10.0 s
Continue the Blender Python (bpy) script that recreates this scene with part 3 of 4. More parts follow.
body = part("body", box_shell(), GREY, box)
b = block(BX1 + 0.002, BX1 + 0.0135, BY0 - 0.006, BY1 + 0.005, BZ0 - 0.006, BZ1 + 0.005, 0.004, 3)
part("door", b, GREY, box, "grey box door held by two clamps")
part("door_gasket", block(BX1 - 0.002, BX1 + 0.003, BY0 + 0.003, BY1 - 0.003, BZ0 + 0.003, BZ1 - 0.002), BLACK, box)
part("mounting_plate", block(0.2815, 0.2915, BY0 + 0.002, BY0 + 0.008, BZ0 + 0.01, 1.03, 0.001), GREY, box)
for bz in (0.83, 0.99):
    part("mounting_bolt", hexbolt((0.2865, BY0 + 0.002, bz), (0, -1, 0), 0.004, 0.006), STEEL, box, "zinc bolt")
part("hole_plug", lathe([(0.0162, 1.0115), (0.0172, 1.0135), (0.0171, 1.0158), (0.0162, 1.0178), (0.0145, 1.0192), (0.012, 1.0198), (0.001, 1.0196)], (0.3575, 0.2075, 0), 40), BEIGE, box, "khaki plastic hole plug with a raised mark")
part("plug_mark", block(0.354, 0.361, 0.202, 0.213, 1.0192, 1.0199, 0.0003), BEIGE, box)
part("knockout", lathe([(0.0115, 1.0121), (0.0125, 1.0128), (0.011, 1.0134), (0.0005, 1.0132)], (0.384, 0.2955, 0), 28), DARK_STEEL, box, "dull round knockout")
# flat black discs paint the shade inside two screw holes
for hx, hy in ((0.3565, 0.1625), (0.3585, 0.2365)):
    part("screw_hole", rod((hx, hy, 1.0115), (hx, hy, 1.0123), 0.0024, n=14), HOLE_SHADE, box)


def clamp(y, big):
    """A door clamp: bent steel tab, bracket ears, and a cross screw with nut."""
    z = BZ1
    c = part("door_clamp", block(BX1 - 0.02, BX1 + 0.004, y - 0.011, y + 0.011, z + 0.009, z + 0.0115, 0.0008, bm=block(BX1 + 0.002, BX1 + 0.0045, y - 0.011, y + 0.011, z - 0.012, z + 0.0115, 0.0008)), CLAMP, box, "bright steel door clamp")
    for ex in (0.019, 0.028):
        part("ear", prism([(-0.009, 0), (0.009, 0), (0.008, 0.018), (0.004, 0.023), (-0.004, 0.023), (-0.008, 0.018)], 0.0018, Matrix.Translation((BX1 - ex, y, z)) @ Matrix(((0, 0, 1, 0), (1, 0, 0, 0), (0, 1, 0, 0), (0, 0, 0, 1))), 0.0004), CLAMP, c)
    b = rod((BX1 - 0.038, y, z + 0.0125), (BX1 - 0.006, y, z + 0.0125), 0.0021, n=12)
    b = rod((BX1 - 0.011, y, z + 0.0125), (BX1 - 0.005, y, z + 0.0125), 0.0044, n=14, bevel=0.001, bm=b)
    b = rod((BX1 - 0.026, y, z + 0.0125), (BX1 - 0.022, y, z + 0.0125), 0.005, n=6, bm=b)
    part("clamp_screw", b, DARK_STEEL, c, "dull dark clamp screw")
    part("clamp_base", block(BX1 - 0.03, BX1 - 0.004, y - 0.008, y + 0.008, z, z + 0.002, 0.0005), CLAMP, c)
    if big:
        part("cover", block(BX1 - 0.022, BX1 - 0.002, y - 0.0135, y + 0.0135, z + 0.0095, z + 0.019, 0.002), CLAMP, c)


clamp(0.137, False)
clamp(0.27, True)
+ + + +
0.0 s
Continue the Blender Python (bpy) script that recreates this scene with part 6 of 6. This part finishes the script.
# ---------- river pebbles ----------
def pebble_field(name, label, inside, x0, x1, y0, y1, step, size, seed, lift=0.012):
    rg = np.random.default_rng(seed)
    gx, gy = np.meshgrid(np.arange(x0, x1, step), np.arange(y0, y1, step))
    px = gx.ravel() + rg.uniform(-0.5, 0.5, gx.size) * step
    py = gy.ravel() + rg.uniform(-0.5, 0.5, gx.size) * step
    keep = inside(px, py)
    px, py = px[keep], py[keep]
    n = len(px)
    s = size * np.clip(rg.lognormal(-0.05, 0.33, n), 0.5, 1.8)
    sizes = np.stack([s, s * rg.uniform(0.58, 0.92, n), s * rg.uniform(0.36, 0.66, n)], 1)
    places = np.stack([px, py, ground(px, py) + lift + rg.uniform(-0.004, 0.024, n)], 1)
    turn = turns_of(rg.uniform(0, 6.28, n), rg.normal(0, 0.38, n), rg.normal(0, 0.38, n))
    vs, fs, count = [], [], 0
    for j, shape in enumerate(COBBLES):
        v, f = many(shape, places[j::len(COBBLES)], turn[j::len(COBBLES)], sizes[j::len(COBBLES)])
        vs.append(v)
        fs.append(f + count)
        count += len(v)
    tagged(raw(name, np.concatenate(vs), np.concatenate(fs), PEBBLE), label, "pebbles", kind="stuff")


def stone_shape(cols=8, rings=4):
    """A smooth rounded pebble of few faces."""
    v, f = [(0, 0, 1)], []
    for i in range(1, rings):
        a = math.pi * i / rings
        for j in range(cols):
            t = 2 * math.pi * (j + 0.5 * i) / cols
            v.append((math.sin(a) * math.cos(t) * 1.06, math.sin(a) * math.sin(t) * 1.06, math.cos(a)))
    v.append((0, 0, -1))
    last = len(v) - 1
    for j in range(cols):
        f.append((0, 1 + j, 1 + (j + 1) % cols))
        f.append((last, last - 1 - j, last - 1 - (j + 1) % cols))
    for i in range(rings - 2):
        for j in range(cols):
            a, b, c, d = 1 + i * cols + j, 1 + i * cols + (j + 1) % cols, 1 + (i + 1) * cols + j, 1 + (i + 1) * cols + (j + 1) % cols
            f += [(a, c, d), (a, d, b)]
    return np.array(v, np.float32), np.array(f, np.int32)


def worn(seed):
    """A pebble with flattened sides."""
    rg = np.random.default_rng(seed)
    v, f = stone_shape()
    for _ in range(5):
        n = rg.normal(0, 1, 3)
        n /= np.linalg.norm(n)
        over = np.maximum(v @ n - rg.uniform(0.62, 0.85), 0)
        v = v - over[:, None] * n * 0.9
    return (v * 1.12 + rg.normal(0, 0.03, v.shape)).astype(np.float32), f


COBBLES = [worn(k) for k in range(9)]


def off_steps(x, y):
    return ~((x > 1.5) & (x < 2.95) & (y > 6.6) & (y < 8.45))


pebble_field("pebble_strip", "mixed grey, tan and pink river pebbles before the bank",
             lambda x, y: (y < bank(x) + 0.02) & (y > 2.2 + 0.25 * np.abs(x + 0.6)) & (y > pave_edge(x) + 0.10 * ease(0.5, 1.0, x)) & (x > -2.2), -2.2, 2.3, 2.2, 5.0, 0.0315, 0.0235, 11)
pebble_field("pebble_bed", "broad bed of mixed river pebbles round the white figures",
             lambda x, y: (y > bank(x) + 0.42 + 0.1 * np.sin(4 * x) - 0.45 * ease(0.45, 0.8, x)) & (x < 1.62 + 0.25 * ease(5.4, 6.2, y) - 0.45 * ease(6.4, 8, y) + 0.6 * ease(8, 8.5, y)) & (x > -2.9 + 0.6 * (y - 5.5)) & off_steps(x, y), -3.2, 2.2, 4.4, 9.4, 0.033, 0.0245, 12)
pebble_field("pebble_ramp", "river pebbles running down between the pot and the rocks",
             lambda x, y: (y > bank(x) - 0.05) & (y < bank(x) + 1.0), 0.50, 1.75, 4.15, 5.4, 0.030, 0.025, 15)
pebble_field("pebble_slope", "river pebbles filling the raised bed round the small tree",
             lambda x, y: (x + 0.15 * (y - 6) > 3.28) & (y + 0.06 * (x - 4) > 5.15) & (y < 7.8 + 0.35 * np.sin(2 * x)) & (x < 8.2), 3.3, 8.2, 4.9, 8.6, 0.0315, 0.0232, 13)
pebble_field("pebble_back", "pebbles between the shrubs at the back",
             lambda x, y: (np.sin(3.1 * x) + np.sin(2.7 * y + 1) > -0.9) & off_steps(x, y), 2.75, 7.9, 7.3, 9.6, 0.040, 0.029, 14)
+ + + +
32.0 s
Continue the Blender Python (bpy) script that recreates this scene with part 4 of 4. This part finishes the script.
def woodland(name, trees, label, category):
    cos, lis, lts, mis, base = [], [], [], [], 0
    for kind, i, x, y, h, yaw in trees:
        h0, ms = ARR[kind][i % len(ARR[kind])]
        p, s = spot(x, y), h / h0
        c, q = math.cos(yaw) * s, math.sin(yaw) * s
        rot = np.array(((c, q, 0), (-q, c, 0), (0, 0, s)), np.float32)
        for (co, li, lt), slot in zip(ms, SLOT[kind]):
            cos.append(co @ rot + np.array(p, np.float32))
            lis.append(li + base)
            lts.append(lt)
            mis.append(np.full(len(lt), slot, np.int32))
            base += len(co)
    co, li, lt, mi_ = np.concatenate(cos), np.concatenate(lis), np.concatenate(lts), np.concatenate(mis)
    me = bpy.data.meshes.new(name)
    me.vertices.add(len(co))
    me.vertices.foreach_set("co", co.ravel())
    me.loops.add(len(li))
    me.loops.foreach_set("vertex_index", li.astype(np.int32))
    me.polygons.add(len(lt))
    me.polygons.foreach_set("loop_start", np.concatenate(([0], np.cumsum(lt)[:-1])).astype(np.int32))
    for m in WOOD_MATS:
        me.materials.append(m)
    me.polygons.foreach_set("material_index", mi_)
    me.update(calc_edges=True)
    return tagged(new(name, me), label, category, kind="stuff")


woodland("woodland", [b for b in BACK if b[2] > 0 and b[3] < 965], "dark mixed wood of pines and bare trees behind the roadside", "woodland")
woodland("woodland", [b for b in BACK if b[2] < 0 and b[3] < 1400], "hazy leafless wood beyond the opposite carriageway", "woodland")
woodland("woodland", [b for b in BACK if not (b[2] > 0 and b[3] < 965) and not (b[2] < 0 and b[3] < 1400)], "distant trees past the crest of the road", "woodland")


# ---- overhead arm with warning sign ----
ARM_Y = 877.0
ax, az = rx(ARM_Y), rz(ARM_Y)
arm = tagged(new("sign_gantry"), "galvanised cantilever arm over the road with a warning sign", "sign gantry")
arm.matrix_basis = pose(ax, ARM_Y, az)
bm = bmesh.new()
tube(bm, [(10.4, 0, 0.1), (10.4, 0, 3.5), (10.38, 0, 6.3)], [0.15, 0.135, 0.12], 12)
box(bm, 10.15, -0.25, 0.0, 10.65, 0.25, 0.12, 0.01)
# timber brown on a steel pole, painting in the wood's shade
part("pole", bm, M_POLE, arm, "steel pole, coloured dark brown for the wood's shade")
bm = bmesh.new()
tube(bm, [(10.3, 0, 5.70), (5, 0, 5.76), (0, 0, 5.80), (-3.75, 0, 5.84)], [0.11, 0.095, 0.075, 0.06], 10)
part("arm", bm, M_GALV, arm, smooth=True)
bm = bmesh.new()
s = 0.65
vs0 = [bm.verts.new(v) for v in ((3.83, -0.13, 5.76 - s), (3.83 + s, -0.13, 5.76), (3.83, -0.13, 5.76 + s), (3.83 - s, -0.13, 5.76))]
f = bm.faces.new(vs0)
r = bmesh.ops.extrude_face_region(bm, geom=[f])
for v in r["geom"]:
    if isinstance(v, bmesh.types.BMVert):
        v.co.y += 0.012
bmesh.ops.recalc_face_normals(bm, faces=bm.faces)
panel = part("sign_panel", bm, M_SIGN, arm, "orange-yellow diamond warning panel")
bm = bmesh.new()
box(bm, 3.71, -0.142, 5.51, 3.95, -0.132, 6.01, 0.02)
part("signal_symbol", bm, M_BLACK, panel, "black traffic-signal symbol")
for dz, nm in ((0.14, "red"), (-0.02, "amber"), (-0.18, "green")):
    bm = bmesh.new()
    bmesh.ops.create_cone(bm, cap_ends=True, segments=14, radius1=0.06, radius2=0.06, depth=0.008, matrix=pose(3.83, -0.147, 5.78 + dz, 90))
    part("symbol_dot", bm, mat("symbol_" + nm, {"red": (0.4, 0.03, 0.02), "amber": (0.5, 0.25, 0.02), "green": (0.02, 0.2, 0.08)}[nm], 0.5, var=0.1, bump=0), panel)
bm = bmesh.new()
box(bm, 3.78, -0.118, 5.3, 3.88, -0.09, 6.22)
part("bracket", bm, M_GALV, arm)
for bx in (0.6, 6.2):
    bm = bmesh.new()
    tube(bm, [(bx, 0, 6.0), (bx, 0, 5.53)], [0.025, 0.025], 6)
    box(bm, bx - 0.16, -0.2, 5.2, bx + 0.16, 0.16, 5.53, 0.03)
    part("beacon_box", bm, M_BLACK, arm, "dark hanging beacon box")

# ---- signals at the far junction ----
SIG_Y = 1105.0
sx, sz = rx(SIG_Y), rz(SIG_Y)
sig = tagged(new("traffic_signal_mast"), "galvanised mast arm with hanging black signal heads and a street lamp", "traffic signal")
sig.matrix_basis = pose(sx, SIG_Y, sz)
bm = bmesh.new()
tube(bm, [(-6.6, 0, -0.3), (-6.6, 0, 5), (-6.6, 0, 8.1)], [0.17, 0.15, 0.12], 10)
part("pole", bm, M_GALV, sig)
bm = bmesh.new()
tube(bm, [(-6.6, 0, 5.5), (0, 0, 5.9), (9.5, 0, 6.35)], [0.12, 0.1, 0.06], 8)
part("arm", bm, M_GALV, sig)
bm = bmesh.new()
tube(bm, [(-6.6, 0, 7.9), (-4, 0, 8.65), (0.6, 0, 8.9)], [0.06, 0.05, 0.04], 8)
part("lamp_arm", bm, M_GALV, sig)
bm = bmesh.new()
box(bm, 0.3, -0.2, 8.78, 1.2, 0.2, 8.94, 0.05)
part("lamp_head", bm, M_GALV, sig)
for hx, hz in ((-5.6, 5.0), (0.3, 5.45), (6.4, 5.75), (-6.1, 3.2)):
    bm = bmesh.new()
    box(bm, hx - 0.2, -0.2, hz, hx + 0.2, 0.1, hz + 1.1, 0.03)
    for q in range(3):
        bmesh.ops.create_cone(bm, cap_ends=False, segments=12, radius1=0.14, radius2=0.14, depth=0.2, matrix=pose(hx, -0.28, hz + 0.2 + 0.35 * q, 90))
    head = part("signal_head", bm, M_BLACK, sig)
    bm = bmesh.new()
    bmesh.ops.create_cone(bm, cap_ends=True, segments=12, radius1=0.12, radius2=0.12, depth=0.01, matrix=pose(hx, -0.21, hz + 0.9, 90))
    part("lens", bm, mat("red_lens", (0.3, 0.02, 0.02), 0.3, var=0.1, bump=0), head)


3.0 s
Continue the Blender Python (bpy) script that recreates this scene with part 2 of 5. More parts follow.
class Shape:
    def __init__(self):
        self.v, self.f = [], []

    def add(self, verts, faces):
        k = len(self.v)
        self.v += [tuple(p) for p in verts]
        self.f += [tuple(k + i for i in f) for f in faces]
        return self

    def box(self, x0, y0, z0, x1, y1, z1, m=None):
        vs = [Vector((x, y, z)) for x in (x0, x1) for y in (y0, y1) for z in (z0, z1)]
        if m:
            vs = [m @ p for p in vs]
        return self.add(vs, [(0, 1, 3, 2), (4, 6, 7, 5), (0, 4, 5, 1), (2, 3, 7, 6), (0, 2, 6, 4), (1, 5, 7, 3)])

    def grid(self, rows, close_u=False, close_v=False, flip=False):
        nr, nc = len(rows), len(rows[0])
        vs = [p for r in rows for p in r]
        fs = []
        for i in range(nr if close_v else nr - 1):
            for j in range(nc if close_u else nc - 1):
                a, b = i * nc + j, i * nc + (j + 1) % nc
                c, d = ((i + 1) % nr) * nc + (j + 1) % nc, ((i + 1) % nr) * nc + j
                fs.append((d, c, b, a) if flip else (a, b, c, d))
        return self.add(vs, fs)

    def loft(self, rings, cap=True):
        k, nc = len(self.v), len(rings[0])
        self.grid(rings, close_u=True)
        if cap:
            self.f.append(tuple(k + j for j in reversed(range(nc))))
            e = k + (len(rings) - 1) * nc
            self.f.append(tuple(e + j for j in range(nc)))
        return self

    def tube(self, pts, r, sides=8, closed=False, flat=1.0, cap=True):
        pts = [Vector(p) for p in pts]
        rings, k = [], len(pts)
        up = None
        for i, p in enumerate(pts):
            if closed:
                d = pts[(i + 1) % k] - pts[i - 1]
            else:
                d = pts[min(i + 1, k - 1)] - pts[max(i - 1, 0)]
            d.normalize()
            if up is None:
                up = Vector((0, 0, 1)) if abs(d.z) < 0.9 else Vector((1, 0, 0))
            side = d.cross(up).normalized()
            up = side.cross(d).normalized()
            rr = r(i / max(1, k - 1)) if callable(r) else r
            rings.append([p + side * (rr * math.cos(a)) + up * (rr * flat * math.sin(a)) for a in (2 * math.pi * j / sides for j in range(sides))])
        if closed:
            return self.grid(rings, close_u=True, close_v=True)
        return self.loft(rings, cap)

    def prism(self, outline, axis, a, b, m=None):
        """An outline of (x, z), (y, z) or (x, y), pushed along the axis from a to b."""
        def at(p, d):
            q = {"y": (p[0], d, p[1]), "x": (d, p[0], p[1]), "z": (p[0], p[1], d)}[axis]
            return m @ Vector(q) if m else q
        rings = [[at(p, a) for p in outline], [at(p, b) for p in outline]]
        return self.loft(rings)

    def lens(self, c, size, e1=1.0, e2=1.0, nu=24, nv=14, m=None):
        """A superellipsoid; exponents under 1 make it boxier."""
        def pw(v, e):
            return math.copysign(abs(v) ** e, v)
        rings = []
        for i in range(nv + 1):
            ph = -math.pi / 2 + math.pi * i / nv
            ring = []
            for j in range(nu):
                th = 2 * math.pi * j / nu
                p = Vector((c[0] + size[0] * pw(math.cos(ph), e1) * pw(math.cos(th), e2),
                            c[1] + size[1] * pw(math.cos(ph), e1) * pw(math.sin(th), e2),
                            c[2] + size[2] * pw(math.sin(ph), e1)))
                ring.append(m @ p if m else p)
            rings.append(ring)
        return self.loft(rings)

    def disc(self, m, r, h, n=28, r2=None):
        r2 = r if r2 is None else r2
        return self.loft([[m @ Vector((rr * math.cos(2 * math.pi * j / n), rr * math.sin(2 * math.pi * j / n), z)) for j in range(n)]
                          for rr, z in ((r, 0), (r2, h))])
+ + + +
### REQUIREMENT:
Within the listing above, copy each line that has the string "follow".

### ANSWER TO THIS PROBLEM:
Continue the Blender Python (bpy) script that recreates this scene with part 3 of 4. More parts follow.
Continue the Blender Python (bpy) script that recreates this scene with part 2 of 5. More parts follow.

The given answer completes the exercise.